L’accusa avanzata dalle autorità libiche ai 18 pescatori è di aver violato le acque territoriali libiche, pescando all’interno di quella che ritengono essere un’area di loro pertinenza, in base ad una convenzione che prevede l’estensione della Zee (zona economica esclusiva) da 12 a 74 miglia. Nei giorni seguenti al sequestro dei due pescherecci Antartide e Medinea – avvenuto a 38 miglia dalle coste della Cirenaica – le milizie di Haftar hanno contestato anche il traffico di droga, come documentato da Ilfattoquotidiano.it durante una telefonata ‘clandestina’ avvenuta poche settimane dopo il sequestro. Ipotesi confermata da alcune fotografie pubblicate in esclusiva dall’Agi in cui si vedono dei panetti posizionati sulla banchina del porto di Bengasi, con il peschereccio Medinea sullo sfondo. Inoltre nel corso delle trattative hanno avanzato la richiesta di uno ‘scambio di prigionieri’, chiedendo l’estradizione di 4 libici condannati in Italia come scafisti di una traversata in cui morirono 49 migranti.

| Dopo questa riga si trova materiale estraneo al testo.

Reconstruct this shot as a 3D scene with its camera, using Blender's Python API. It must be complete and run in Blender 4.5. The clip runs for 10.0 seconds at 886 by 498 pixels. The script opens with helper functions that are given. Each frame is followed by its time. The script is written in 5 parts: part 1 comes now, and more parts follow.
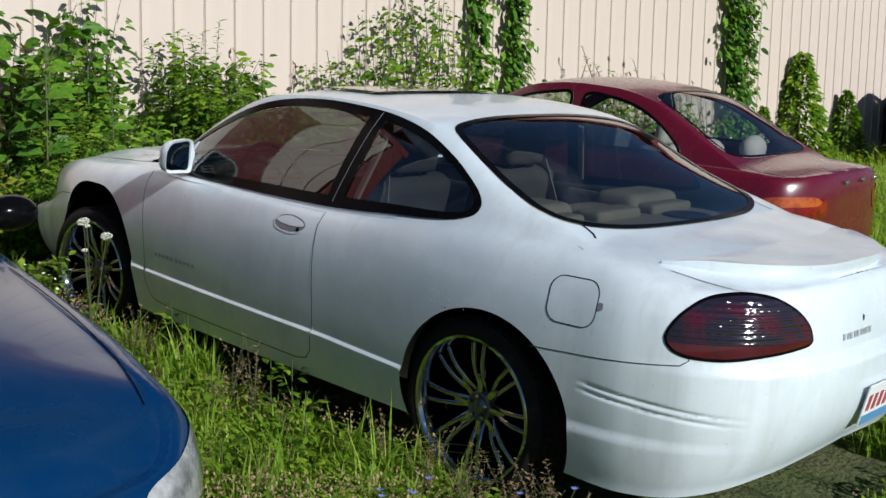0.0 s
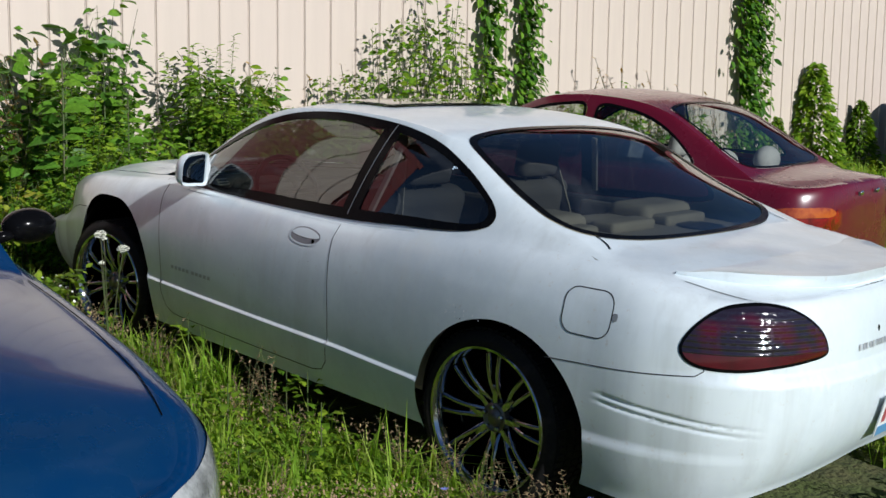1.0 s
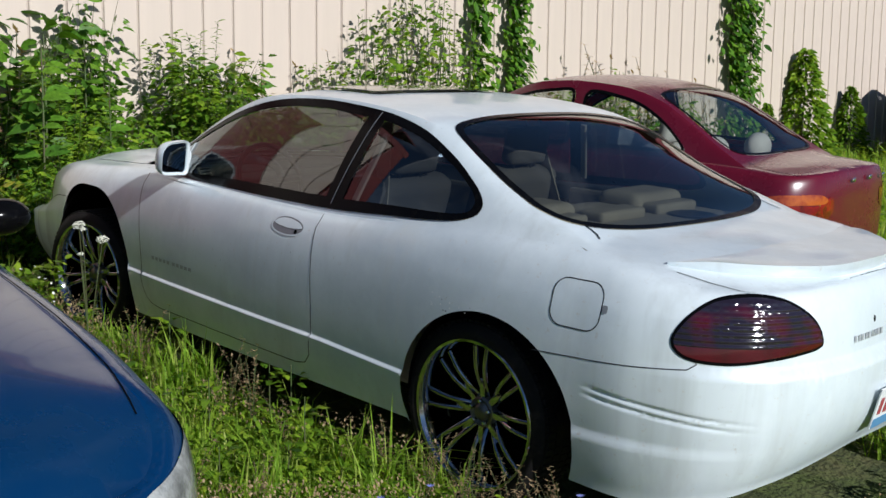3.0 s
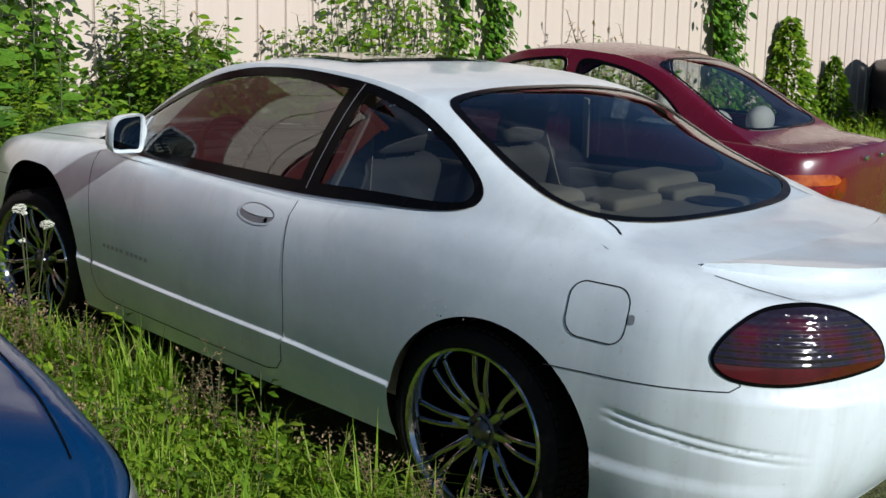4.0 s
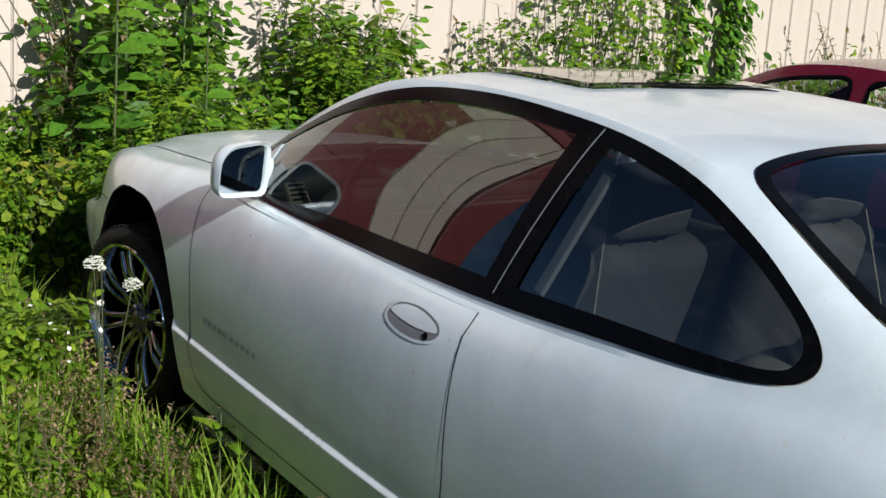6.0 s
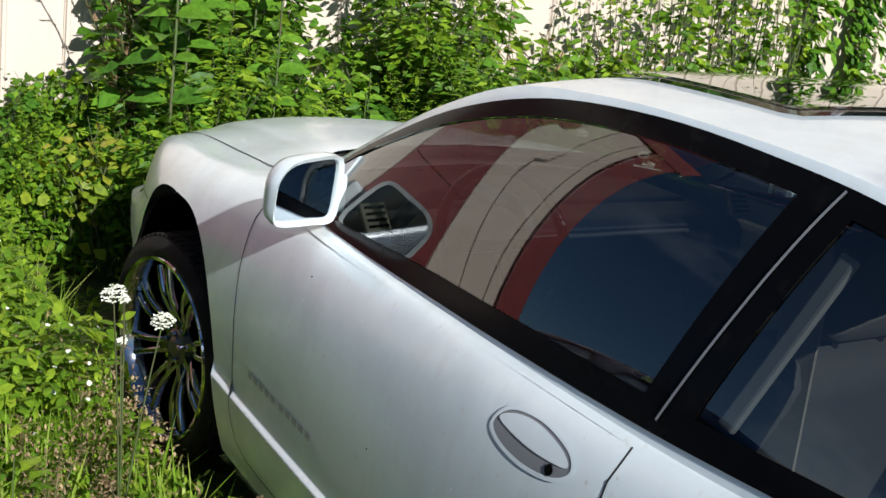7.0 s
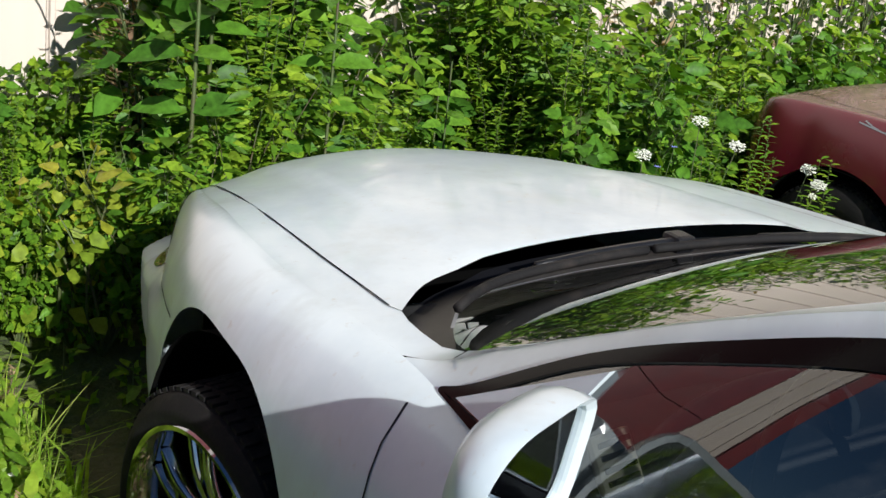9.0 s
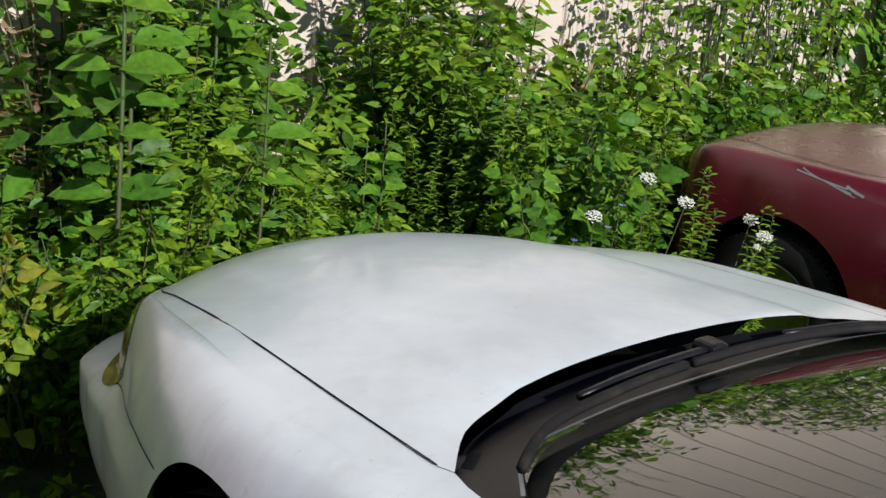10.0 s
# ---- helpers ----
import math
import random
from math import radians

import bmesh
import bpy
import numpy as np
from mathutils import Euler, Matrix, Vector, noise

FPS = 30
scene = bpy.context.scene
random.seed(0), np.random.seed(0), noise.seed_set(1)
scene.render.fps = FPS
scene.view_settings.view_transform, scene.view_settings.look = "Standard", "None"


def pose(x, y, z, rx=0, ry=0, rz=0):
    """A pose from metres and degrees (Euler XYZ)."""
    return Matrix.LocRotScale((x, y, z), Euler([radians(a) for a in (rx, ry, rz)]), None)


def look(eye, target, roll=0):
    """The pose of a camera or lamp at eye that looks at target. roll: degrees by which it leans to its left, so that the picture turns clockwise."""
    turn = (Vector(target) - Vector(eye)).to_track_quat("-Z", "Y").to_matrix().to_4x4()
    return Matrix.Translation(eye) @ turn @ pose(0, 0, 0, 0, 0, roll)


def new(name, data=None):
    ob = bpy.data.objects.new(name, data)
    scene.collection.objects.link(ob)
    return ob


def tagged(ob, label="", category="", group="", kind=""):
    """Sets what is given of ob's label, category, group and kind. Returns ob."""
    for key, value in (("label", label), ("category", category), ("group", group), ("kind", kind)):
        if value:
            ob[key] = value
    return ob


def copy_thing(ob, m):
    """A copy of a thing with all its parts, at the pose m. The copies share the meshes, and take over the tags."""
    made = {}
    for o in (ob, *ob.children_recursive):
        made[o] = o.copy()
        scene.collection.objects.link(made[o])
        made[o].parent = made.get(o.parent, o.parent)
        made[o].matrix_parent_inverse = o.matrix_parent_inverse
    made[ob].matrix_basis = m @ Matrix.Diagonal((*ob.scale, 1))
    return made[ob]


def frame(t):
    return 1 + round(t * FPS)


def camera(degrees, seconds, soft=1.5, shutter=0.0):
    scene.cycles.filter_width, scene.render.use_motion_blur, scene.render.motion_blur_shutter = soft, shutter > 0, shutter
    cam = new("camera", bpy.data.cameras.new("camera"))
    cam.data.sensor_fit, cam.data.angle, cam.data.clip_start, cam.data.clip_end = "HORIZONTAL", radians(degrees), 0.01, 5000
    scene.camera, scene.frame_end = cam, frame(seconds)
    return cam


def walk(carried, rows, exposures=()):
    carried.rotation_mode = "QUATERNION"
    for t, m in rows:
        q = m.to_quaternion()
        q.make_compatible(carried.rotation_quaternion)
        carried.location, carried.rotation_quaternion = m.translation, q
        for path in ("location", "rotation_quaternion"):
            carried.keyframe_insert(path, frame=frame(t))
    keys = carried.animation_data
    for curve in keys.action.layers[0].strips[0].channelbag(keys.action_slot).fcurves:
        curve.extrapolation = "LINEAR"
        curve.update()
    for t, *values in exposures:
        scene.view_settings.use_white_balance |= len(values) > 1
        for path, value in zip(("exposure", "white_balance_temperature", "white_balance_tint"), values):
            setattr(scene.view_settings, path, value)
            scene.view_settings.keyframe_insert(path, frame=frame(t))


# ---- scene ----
cam = camera(43.3, 10.0)
# the lot rises towards the wall: everything that stands on wheels leans with it
SLOPE = Euler((radians(3.6), radians(-1.3), 0)).to_matrix().to_4x4()
PATH = [
    (0, (-3.766, -4.045, 1.682), (-2.349, -2.684, 1.304), 2.8),
    (0.5, (-3.775, -4.056, 1.679), (-2.37, -2.68, 1.313), 2.6),
    (1, (-3.783, -4.054, 1.684), (-2.381, -2.673, 1.326), 2.5),
    (1.5, (-3.783, -4.063, 1.688), (-2.365, -2.697, 1.337), 1.6),
    (2, (-3.783, -4.057, 1.683), (-2.377, -2.685, 1.31), 1.7),
    (2.5, (-3.776, -4.057, 1.681), (-2.375, -2.679, 1.306), 1.9),
    (3.8, (-3.438, -3.658, 1.655), (-1.989, -2.343, 1.24), 3.2),
    (4, (-3.361, -3.544, 1.653), (-1.915, -2.232, 1.219), 2.9),
    (4.5, (-3.057, -3.26, 1.667), (-1.715, -1.839, 1.244), 3.9),
    (5, (-2.85, -2.937, 1.653), (-1.416, -1.6, 1.26), 4.6),
    (5.5, (-2.621, -2.633, 1.642), (-1.312, -1.178, 1.23), 3.5),
    (5.7, (-2.493, -2.51, 1.638), (-1.247, -1.009, 1.196), 4.8),
    (6.8, (-2.063, -1.763, 1.638), (-0.915, -0.207, 1.126), 5.4),
    (7, (-1.96, -1.616, 1.631), (-0.863, -0.036, 1.086), 7.5),
    (7.5, (-1.815, -1.275, 1.604), (-0.756, 0.335, 1.066), 8.4),
    (8, (-1.773, -0.921, 1.617), (-0.681, 0.636, 0.996), 8.2),
    (8.5, (-1.67, -0.57, 1.589), (-0.608, 1.011, 0.978), 8.3),
    (9, (-1.544, -0.272, 1.638), (-0.461, 1.273, 0.976), 7.6),
    (9.5, (-1.576, -0.027, 1.687), (-0.323, 1.396, 1.05), 8.4),
    (10, (-1.613, 0.097, 1.712), (-0.341, 1.518, 1.109), 7.0),
]
walk(cam, [(t, SLOPE @ look(eye, target, roll)) for t, eye, target, roll in PATH], [(0.0, 0.07, 5660, 10), (4.0, 0.08, 5690, 10), (4.5, 0.22, 5740, 10), (5.0, 0.38, 5740, 10), (5.5, 0.20, 5760, 9), (7.0, 0.54, 5820, 8), (8.0, 0.64, 5800, 7), (8.5, 0.62, 5800, 7), (9.0, 0.50, 5740, 8), (9.5, 0.34, 5760, 10), (10.0, 0.22, 5760, 11)])

# ---- world and sun ----
SUN_TO = Vector((0.038, 0.64, -0.30)).normalized()
world = bpy.data.worlds.new("sky")
scene.world = world
world.use_nodes = True
wn = world.node_tree
sky = wn.nodes.new("ShaderNodeTexSky")
sky.sky_type = "NISHITA"
sky.sun_disc = False
sky.ozone_density = 4.5
sky.dust_density = 0.1
sky.sun_elevation = math.asin(-SUN_TO.z)
sky.sun_rotation = math.atan2(-SUN_TO.x, -SUN_TO.y)
# thin scattered clouds all over the sky
way = wn.nodes.new("ShaderNodeTexCoord")
puff = wn.nodes.new("ShaderNodeTexNoise")
puff.inputs["Scale"].default_value = 3.2
puff.inputs["Detail"].default_value = 7.0
puff.inputs["Roughness"].default_value = 0.58
cover = wn.nodes.new("ShaderNodeMapRange")
cover.inputs["From Min"].default_value = 0.53
cover.inputs["From Max"].default_value = 0.72
cover.inputs["To Max"].default_value = 0.5
veil = wn.nodes.new("ShaderNodeMix")
veil.data_type = "RGBA"
veil.inputs["B"].default_value = (11.0, 11.6, 12.6, 1)
wn.links.new(way.outputs["Generated"], puff.inputs["Vector"])
wn.links.new(puff.outputs["Fac"], cover.inputs["Value"])
wn.links.new(cover.outputs["Result"], veil.inputs["Factor"])
wn.links.new(sky.outputs["Color"], veil.inputs["A"])
wn.links.new(veil.outputs["Result"], wn.nodes["Background"].inputs["Color"])
wn.nodes["Background"].inputs["Strength"].default_value = 0.041
sun = new("sun", bpy.data.lights.new("sun", "SUN"))
sun.data.energy = 5.0
sun.data.angle = radians(0.55)
sun.data.color = (1.0, 0.925, 0.81)
sun.matrix_world = look(-SUN_TO * 20, (0, 0, 0))

# ---- materials ----
def material(name, color, rough=0.5, metal=0.0, coat=0.0, transmission=0.0, ior=1.5):
    m = bpy.data.materials.new(name)
    m.use_nodes = True
    b = m.node_tree.nodes["Principled BSDF"]
    b.inputs["Base Color"].default_value = (*color, 1)
    b.inputs["Roughness"].default_value = rough
    b.inputs["Metallic"].default_value = metal
    b.inputs["Coat Weight"].default_value = coat
    b.inputs["Coat Roughness"].default_value = 0.06
    b.inputs["Transmission Weight"].default_value = transmission
    b.inputs["IOR"].default_value = ior
    return m


def dull(m, level):
    """Lowers the sheen of a soft or matt surface."""
    m.node_tree.nodes["Principled BSDF"].inputs["Specular IOR Level"].default_value = level
    return m


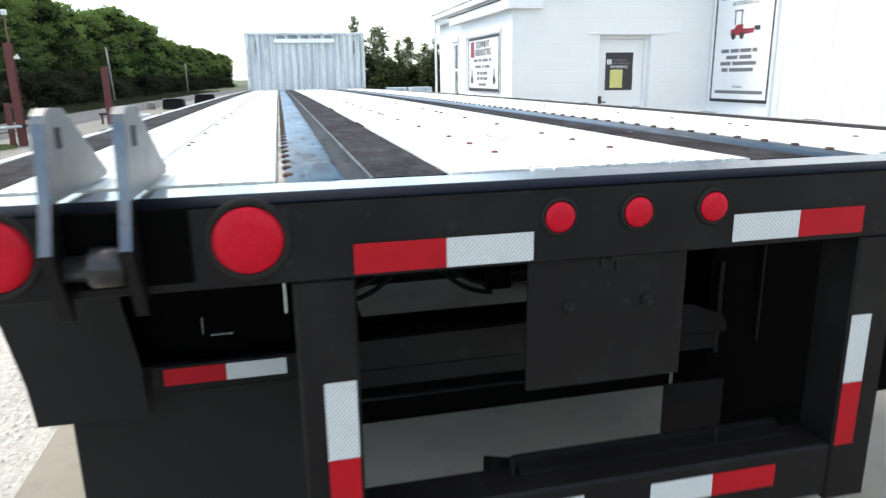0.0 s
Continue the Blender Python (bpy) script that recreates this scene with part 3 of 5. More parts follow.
def build_ground():
    xs = [-3000, -1000, -400, -200, -120, -80, -60, -45, -35, -28, -20.7, -18] + list(range(-15, 3)) + [2.6, 6, 12, 22, 34, 46, 50, 54, 58, 62, 66, 70, 90, 140, 300, 1000, 3000]
    ys = [-3000, -1000, -400, -200, -120, -90, -80, -70, -60, -50, -40, -25, -10, 0, 10] + list(range(20, 43, 2)) + [48, 56, 66, 80, 100, 130, 170, 215, 300, 500, 1000, 3000]

    def lay_sheet(x0, x1, y0, y1, lift):
        bm = bmesh.new()
        gx, gy = [x for x in xs if x0 <= x <= x1], [y for y in ys if y0 <= y <= y1]
        g = []
        for x in gx:
            col = []
            for y in gy:
                z, pad = level(x, y)
                col.append(bm.verts.new((x, y, z + lift * (1 + 1.3 * (1 - pad)))))
            g.append(col)
        for p, q in zip(g, g[1:]):
            for k in range(len(gy) - 1):
                bm.faces.new((p[k], q[k], q[k + 1], p[k + 1]))
        return bm
    single("ground", lay_sheet(-3000, 3000, -3000, 3000, 0.0), SOIL, "short green and brown turf reaching the horizon", "ground", kind="structure", smooth_shade=True)
    single("gravel_yard", lay_sheet(-20.7, 2.6, -40, 215, 0.048), GRAVEL, "grey limestone gravel yard beside the trailer", "yard", kind="structure", smooth_shade=True)
    bm = bmesh.new()
    box(bm, -1.61, -12, -0.08, 14, 19, 0.008, bevel=0.006)
    single("pavement", bm, CONCRETE, "pale tan concrete slab under the trailer", "slab", kind="structure")
    set_out(DRIVE)
    single("driveway", sheet(bmesh.new(), 2.0, 30, 26.0, 52, -0.02, 6, 8, 0.01), DRIVE_DARK, "dark gravel drive beyond the buildings", "driveway", kind="structure")
    set_out(LOW)
    bm = bmesh.new()
    rows = []
    for i in range(100):
        y = -2 + i * 1.5 if i < 60 else 88 + (i - 60) * 4.5
        s = road_shift(y)
        rows.append([bm.verts.new((x + s, y, z)) for x, z in ((ROAD_FAR, -0.03), (ROAD_FAR + 0.02, 0.0), ((ROAD_NEAR + ROAD_FAR) / 2, 0.03), (ROAD_NEAR - 0.02, 0.0), (ROAD_NEAR, -0.03))])
    for a, b in zip(rows, rows[1:]):
        for k in range(4):
            bm.faces.new((a[k], a[k + 1], b[k + 1], b[k]))
    single("road", bm, ASPHALT, "worn grey two-lane country road", "road", kind="structure")
    # grass strips on both sides of the road
    rnd = random.Random(5)
    bm = bmesh.new()

    def tuft(x, y, h):
        for _ in range(3):
            a = rnd.uniform(0, math.tau)
            dx, dy = math.cos(a) * 0.018, math.sin(a) * 0.018
            lx, ly = rnd.uniform(-0.06, 0.06), rnd.uniform(-0.06, 0.06)
            v = [bm.verts.new(p) for p in ((x - dx, y - dy, -0.06), (x + dx, y + dy, -0.06), (x + lx, y + ly, h))]
            bm.faces.new(v)
    corner = [(-9.05, 11.5), (-9.0, 13.7), (-8.65, 15.0), (-8.25, 15.75), (-7.2, 15.95), (-6.45, 15.95), (-6.2, 16.9), (-6.5, 17.7), (-7.9, 17.75), (-8.6, 17.4), (-9.45, 16.4), (-10.4, 15.6), (-12.6, 13.3), (-12.6, 11.5)]
    single("grass_corner", plate(bmesh.new(), corner, "z", -0.05, 0.014), SOIL, "patch of short green grass under the fence", "grass", kind="structure")

    def inside(x, y):
        hit = False
        for (x0, y0), (x1, y1) in zip(corner, corner[1:] + corner[:1]):
            if (y0 > y) != (y1 > y) and x < x0 + (x1 - x0) * (y - y0) / (y1 - y0):
                hit = not hit
        return hit
    for _ in range(26000):
        x, y = rnd.uniform(-12.6, -6.1), rnd.uniform(11.5, 17.8)
        if inside(x + rnd.gauss(0, 0.08), y + rnd.gauss(0, 0.08)):
            tuft(x, y, rnd.uniform(0.02, 0.06))
    single("grass", bm, GRASS, "short mown green grass under the fence", "grass", kind="stuff")
    bm = bmesh.new()
    for _ in range(16000):
        y = 16 + 75 * rnd.random() ** 1.4
        tuft(ROAD_FAR + road_shift(y) - rnd.uniform(0.05, 4.0), y, rnd.uniform(0.03, 0.16))
    single("weeds", bm, VERGE, "rough dull weedy verge along the road", "weeds", kind="stuff")
    set_out(1.0)
    bm = bmesh.new()
    for _ in range(5200):
        x, y = rnd.uniform(-4.0, -1.62), rnd.uniform(0.3, 6)
        r = rnd.uniform(0.003, 0.012)
        m = pose(x, y, r * 0.2, rnd.uniform(-20, 20), rnd.uniform(-20, 20), rnd.uniform(0, 360)) @ Matrix.Diagonal((r, r * rnd.uniform(0.6, 1), r * rnd.uniform(0.3, 0.5), 1))
        vs = [bm.verts.new(m @ Vector(p)) for p in ((1, 0, 0), (-1, 0, 0), (0, 1, 0), (0, -1, 0), (0, 0, 1), (0, 0, -1))]
        for q in ((0, 2, 4), (2, 1, 4), (1, 3, 4), (3, 0, 4), (2, 0, 5), (1, 2, 5), (3, 1, 5), (0, 3, 5)):
            bm.faces.new([vs[i] for i in q])
    # added strip of the brightened gravel, for the glare next to the slab
    single("gravel_strip", sheet(bmesh.new(), -4.6, -1.615, -11.8, 7.0, -0.005, 8, 20, 0.004), GRAVEL_BRIGHT, "limestone gravel beside the slab, glare in its colour", "gravel", kind="structure")
    single("loose_stones", bm, GRAVEL_STONE, "loose pale limestone chips on the gravel", "stones", kind="stuff")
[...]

In queste settimane la diplomazia italiana ha partecipato al ‘Foro di Dialogo Politico libico’ svolto a Tunisi, ufficializzando una tabella di marcia per arrivare ad elezioni nazionali il 24 dicembre del prossimo anno, definita con Francia, Germania e Regno Unito. All’indomani il ministro degli Esteri libico Salahuddin Al-Namroush ha invitato il governo italiano a “chiedere aiuto alla Francia”. “Quando da soli non si può ottenere aiuto, bisogna chiedere la collaborazione degli altri Paesi, noi siamo indignati verso il governo, che non sa neanche utilizzare le parole giuste quando fa un’intervista”, ha aggiunto Cristina Amabilino, riferendosi alle parole del ministro Luigi Di Maio, che ha ricordato che è ‘sconsigliato’ pescare nella zona in cui sono stati bloccati i due pescherecci. “Una trattativa non si può concludere sulla pelle di 18 esseri umani, non è possibile – conclude – che il governo si sbrighi, se li riconsegnano domani, per noi sarà immediatamente Natale”.